In the previous post, I introduced effect size (more specifically, Cohen’s d) as a statistical tool that can answer whether a CME activity was effective, as well as quantify the magnitude of this effectiveness and allow for comparisons of effectiveness across CME activities. Using Cohen’s d, a CME provider can report the effectiveness of an annual meeting in affecting, for example, participant competency (Level 4 outcomes) and then compare the magnitude of effect to previous year’s meetings and/or other CME activities of similar format or topic focus. Ultimately, a CME provider can determine benchmarks for effectiveness at each outcome level (or for each educational format) to quickly diagnose the performance of each CME activity. That sort of info comes in real handy for accreditation review and for communicating with sponsors (but that will be the focus of the next post).
So, all that being said, it’s now time to discuss how to actually calculate a Cohen’s d. One caution: you will not need a statistician, an advanced grasp of mathematics, or any specialty certification…if you can calculate (or more likely, use MS Excel to calculate) an average, standard deviation and have access to the Internet, you’re good.
I’ll set the stage with a common example: assume that you are a CME provider who just produced a 2-hour, mixed didactic-interactive case discussion regarding advances in the detection, evaluation and treatment of high blood cholesterol in adults. You used a paper-based survey (administer both pre- and post-activity) to measure participants self-reported utilization (on a 5-point scale) of clinical tasks related to the CME activity content. Each survey consisted of eight assessment items (i.e., clinical tasks). Now you want to summarize this pre- vs. post-activity data into a single effect size. The steps for such are as follows:
- Calculate a mean rating and standard deviation for each assessment item in the pre-survey.
- Calculate a mean rating and standard deviation for each assessment item the post-survey.
- Type “effect size calculator” into Google and click any of the identified links (I like to use this one).
- Enter the data from items #1 and 2 (above) into the effect size calculator.
- Behold the effect size for your activity!
There is one more step…interpretation. For that, you need to be aware of the following:
- Cohen’s d is expressed in standard deviation units. Accordingly, a Cohen’s d of 1.0 indicates that one standard deviation separates the pre-activity average rating vs. the post-activity average rating (with the post-activity rating being greater).
- Cohen’s d is proportional. Therefore, a Cohen’s d of 1.0 is twice the magnitude of a Cohen’s d of .5 (or half the magnitude of a 2.0).
- There is no upper or lower bound to the possible range of Cohen’s d. The maximum expected range of Cohen’s d is from -3 to +3, but the majority is expected to fall within -1 to +1.
- Benchmarks are used to assess the magnitude of a Cohen’s d.

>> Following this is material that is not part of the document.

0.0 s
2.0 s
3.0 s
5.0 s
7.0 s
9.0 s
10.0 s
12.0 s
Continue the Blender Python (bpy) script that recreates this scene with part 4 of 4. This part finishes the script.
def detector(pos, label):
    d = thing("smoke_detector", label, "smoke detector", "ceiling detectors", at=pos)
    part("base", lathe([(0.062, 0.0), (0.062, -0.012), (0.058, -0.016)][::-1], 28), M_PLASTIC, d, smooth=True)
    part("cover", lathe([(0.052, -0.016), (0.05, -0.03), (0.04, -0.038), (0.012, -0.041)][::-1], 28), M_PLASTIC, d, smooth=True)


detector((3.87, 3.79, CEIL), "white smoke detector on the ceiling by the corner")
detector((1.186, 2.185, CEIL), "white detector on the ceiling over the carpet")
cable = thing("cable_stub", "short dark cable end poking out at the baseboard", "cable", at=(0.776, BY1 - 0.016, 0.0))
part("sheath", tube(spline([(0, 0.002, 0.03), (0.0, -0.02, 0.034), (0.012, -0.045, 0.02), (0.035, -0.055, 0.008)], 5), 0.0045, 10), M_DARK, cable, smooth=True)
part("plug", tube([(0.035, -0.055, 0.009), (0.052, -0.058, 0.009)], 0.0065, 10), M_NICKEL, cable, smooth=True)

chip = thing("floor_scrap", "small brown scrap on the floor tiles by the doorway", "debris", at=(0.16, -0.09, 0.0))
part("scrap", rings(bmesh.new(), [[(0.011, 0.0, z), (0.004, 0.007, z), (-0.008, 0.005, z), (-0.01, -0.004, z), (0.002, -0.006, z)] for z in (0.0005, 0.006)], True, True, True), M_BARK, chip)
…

Based on repeated measurement, benchmarks (or expected ranges of Cohen’s d) can be established in a given area (e.g., mixed, didactic-interactive CME). In areas where benchmarks remain to be established, the following preliminary benchmarks can be used to assessed magnitude of effect: 0.2 (small), 0.5 (medium) and 0.8 (large) (Cohen 1988).
- You can compare the Cohen’s d from one activity to the d from any other activity that used a similar outcome assessment method (i.e., case-based survey).
- You can aggregate Cohen’s d across activities (i.e., take an average d across all of your eLearning activities, or all of your cholesterol-focused CME – assuming you used the same outcome assessment method for these activities [see item #5 above]).
And just like that, you are now proficient in calculating and interpreting effect size in CME. I told you this would be easy. Now go forth and make this look hard to all of your competition.
Reference: Cohen, J. (1988). Statistical Power Analysis for the Behavioral Sciences, 2nd edition. Erlbaum, Hillsdale, NJ.